WRITTEN PROBLEM. Return, word for word, every line that follows.

# # # #

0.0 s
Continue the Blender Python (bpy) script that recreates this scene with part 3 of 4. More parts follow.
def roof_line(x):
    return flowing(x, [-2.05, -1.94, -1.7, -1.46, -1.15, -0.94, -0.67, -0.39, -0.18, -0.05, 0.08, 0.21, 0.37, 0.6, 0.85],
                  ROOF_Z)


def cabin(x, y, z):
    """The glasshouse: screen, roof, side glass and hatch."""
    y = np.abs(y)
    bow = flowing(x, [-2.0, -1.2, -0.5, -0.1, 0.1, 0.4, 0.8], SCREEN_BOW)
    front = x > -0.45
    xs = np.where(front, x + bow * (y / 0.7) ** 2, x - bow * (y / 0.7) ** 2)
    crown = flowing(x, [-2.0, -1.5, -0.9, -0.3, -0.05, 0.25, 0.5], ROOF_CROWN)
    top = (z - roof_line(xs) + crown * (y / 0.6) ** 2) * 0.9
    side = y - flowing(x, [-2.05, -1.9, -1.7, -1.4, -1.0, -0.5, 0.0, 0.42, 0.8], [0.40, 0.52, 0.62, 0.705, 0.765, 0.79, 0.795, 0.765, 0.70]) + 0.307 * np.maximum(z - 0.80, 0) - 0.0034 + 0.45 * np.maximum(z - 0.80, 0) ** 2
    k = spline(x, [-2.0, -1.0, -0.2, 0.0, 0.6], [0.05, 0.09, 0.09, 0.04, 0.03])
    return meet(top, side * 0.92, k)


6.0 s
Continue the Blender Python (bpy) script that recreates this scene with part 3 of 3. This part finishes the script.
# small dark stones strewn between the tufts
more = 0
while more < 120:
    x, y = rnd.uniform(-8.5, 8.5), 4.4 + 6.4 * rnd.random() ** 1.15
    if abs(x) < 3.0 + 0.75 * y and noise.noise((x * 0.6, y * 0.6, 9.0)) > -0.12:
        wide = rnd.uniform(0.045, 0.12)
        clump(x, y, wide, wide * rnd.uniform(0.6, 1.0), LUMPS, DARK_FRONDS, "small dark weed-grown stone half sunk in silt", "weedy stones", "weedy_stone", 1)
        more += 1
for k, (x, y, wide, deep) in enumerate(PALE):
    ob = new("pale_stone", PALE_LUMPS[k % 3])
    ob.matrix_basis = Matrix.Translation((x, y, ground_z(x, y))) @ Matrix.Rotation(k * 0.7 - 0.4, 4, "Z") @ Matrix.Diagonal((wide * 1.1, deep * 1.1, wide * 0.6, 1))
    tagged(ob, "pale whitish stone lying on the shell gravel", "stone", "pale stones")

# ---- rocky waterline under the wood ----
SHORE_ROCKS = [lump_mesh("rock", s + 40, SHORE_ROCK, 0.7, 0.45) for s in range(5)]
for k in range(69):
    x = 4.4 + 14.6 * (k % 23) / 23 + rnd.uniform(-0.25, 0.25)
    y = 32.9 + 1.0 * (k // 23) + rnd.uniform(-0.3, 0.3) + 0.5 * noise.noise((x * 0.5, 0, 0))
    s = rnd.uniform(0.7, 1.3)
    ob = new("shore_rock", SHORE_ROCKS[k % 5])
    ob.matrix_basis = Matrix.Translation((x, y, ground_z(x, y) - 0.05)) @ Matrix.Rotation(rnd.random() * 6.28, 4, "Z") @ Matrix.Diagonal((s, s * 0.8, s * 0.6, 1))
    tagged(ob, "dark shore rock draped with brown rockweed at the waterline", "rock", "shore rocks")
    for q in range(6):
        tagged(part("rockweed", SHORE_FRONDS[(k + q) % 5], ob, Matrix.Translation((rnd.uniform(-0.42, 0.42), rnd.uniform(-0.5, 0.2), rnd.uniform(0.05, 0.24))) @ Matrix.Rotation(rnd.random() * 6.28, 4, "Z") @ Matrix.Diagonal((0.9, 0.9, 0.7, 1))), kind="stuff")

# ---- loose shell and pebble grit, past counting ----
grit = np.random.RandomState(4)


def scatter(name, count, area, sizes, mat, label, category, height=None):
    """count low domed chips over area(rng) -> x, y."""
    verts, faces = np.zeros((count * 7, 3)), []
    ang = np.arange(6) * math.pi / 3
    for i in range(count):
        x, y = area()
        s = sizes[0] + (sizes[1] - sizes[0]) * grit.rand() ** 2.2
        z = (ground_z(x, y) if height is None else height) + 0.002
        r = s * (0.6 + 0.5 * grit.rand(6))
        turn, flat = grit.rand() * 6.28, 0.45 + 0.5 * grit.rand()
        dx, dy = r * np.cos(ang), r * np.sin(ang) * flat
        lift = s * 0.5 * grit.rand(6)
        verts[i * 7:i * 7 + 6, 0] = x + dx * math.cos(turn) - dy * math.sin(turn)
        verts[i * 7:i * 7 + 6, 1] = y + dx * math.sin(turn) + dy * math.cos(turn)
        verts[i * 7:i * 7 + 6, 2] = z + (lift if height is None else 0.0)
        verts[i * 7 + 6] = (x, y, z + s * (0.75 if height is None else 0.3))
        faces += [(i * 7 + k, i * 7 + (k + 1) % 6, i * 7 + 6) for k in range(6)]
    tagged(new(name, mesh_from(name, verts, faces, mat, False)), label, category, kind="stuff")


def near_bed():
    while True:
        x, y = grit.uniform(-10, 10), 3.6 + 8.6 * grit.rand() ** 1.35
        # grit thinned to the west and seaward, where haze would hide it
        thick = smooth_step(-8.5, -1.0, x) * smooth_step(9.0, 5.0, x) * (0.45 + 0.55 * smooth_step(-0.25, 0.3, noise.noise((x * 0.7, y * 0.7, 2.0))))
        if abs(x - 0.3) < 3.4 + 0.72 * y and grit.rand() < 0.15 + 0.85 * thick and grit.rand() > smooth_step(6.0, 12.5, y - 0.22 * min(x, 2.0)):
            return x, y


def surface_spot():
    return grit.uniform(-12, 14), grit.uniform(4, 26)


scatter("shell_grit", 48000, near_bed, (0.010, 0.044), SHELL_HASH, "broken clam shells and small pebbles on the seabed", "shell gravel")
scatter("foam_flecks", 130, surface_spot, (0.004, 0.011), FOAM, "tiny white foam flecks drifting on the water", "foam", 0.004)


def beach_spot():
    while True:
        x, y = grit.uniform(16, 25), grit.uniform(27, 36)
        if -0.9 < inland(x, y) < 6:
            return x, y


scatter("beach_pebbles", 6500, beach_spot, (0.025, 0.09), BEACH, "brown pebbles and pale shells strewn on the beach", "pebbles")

# # # #

EXERCISE OUTPUT.
0.0 s
Continue the Blender Python (bpy) script that recreates this scene with part 3 of 4. More parts follow.
def roof_line(x):
    return flowing(x, [-2.05, -1.94, -1.7, -1.46, -1.15, -0.94, -0.67, -0.39, -0.18, -0.05, 0.08, 0.21, 0.37, 0.6, 0.85],
                  ROOF_Z)


def cabin(x, y, z):
    """The glasshouse: screen, roof, side glass and hatch."""
    y = np.abs(y)
    bow = flowing(x, [-2.0, -1.2, -0.5, -0.1, 0.1, 0.4, 0.8], SCREEN_BOW)
    front = x > -0.45
    xs = np.where(front, x + bow * (y / 0.7) ** 2, x - bow * (y / 0.7) ** 2)
    crown = flowing(x, [-2.0, -1.5, -0.9, -0.3, -0.05, 0.25, 0.5], ROOF_CROWN)
    top = (z - roof_line(xs) + crown * (y / 0.6) ** 2) * 0.9
    side = y - flowing(x, [-2.05, -1.9, -1.7, -1.4, -1.0, -0.5, 0.0, 0.42, 0.8], [0.40, 0.52, 0.62, 0.705, 0.765, 0.79, 0.795, 0.765, 0.70]) + 0.307 * np.maximum(z - 0.80, 0) - 0.0034 + 0.45 * np.maximum(z - 0.80, 0) ** 2
    k = spline(x, [-2.0, -1.0, -0.2, 0.0, 0.6], [0.05, 0.09, 0.09, 0.04, 0.03])
    return meet(top, side * 0.92, k)


6.0 s
Continue the Blender Python (bpy) script that recreates this scene with part 3 of 3. This part finishes the script.
# small dark stones strewn between the tufts
more = 0
while more < 120:
    x, y = rnd.uniform(-8.5, 8.5), 4.4 + 6.4 * rnd.random() ** 1.15
    if abs(x) < 3.0 + 0.75 * y and noise.noise((x * 0.6, y * 0.6, 9.0)) > -0.12:
        wide = rnd.uniform(0.045, 0.12)
        clump(x, y, wide, wide * rnd.uniform(0.6, 1.0), LUMPS, DARK_FRONDS, "small dark weed-grown stone half sunk in silt", "weedy stones", "weedy_stone", 1)
        more += 1
for k, (x, y, wide, deep) in enumerate(PALE):
    ob = new("pale_stone", PALE_LUMPS[k % 3])
    ob.matrix_basis = Matrix.Translation((x, y, ground_z(x, y))) @ Matrix.Rotation(k * 0.7 - 0.4, 4, "Z") @ Matrix.Diagonal((wide * 1.1, deep * 1.1, wide * 0.6, 1))
    tagged(ob, "pale whitish stone lying on the shell gravel", "stone", "pale stones")

# ---- rocky waterline under the wood ----
SHORE_ROCKS = [lump_mesh("rock", s + 40, SHORE_ROCK, 0.7, 0.45) for s in range(5)]
for k in range(69):
    x = 4.4 + 14.6 * (k % 23) / 23 + rnd.uniform(-0.25, 0.25)
    y = 32.9 + 1.0 * (k // 23) + rnd.uniform(-0.3, 0.3) + 0.5 * noise.noise((x * 0.5, 0, 0))
    s = rnd.uniform(0.7, 1.3)
    ob = new("shore_rock", SHORE_ROCKS[k % 5])
    ob.matrix_basis = Matrix.Translation((x, y, ground_z(x, y) - 0.05)) @ Matrix.Rotation(rnd.random() * 6.28, 4, "Z") @ Matrix.Diagonal((s, s * 0.8, s * 0.6, 1))
    tagged(ob, "dark shore rock draped with brown rockweed at the waterline", "rock", "shore rocks")
    for q in range(6):
        tagged(part("rockweed", SHORE_FRONDS[(k + q) % 5], ob, Matrix.Translation((rnd.uniform(-0.42, 0.42), rnd.uniform(-0.5, 0.2), rnd.uniform(0.05, 0.24))) @ Matrix.Rotation(rnd.random() * 6.28, 4, "Z") @ Matrix.Diagonal((0.9, 0.9, 0.7, 1))), kind="stuff")

# ---- loose shell and pebble grit, past counting ----
grit = np.random.RandomState(4)


def scatter(name, count, area, sizes, mat, label, category, height=None):
    """count low domed chips over area(rng) -> x, y."""
    verts, faces = np.zeros((count * 7, 3)), []
    ang = np.arange(6) * math.pi / 3
    for i in range(count):
        x, y = area()
        s = sizes[0] + (sizes[1] - sizes[0]) * grit.rand() ** 2.2
        z = (ground_z(x, y) if height is None else height) + 0.002
        r = s * (0.6 + 0.5 * grit.rand(6))
        turn, flat = grit.rand() * 6.28, 0.45 + 0.5 * grit.rand()
        dx, dy = r * np.cos(ang), r * np.sin(ang) * flat
        lift = s * 0.5 * grit.rand(6)
        verts[i * 7:i * 7 + 6, 0] = x + dx * math.cos(turn) - dy * math.sin(turn)
        verts[i * 7:i * 7 + 6, 1] = y + dx * math.sin(turn) + dy * math.cos(turn)
        verts[i * 7:i * 7 + 6, 2] = z + (lift if height is None else 0.0)
        verts[i * 7 + 6] = (x, y, z + s * (0.75 if height is None else 0.3))
        faces += [(i * 7 + k, i * 7 + (k + 1) % 6, i * 7 + 6) for k in range(6)]
    tagged(new(name, mesh_from(name, verts, faces, mat, False)), label, category, kind="stuff")


def near_bed():
    while True:
        x, y = grit.uniform(-10, 10), 3.6 + 8.6 * grit.rand() ** 1.35
        # grit thinned to the west and seaward, where haze would hide it
        thick = smooth_step(-8.5, -1.0, x) * smooth_step(9.0, 5.0, x) * (0.45 + 0.55 * smooth_step(-0.25, 0.3, noise.noise((x * 0.7, y * 0.7, 2.0))))
        if abs(x - 0.3) < 3.4 + 0.72 * y and grit.rand() < 0.15 + 0.85 * thick and grit.rand() > smooth_step(6.0, 12.5, y - 0.22 * min(x, 2.0)):
            return x, y


def surface_spot():
    return grit.uniform(-12, 14), grit.uniform(4, 26)


scatter("shell_grit", 48000, near_bed, (0.010, 0.044), SHELL_HASH, "broken clam shells and small pebbles on the seabed", "shell gravel")
scatter("foam_flecks", 130, surface_spot, (0.004, 0.011), FOAM, "tiny white foam flecks drifting on the water", "foam", 0.004)


def beach_spot():
    while True:
        x, y = grit.uniform(16, 25), grit.uniform(27, 36)
        if -0.9 < inland(x, y) < 6:
            return x, y


scatter("beach_pebbles", 6500, beach_spot, (0.025, 0.09), BEACH, "brown pebbles and pale shells strewn on the beach", "pebbles")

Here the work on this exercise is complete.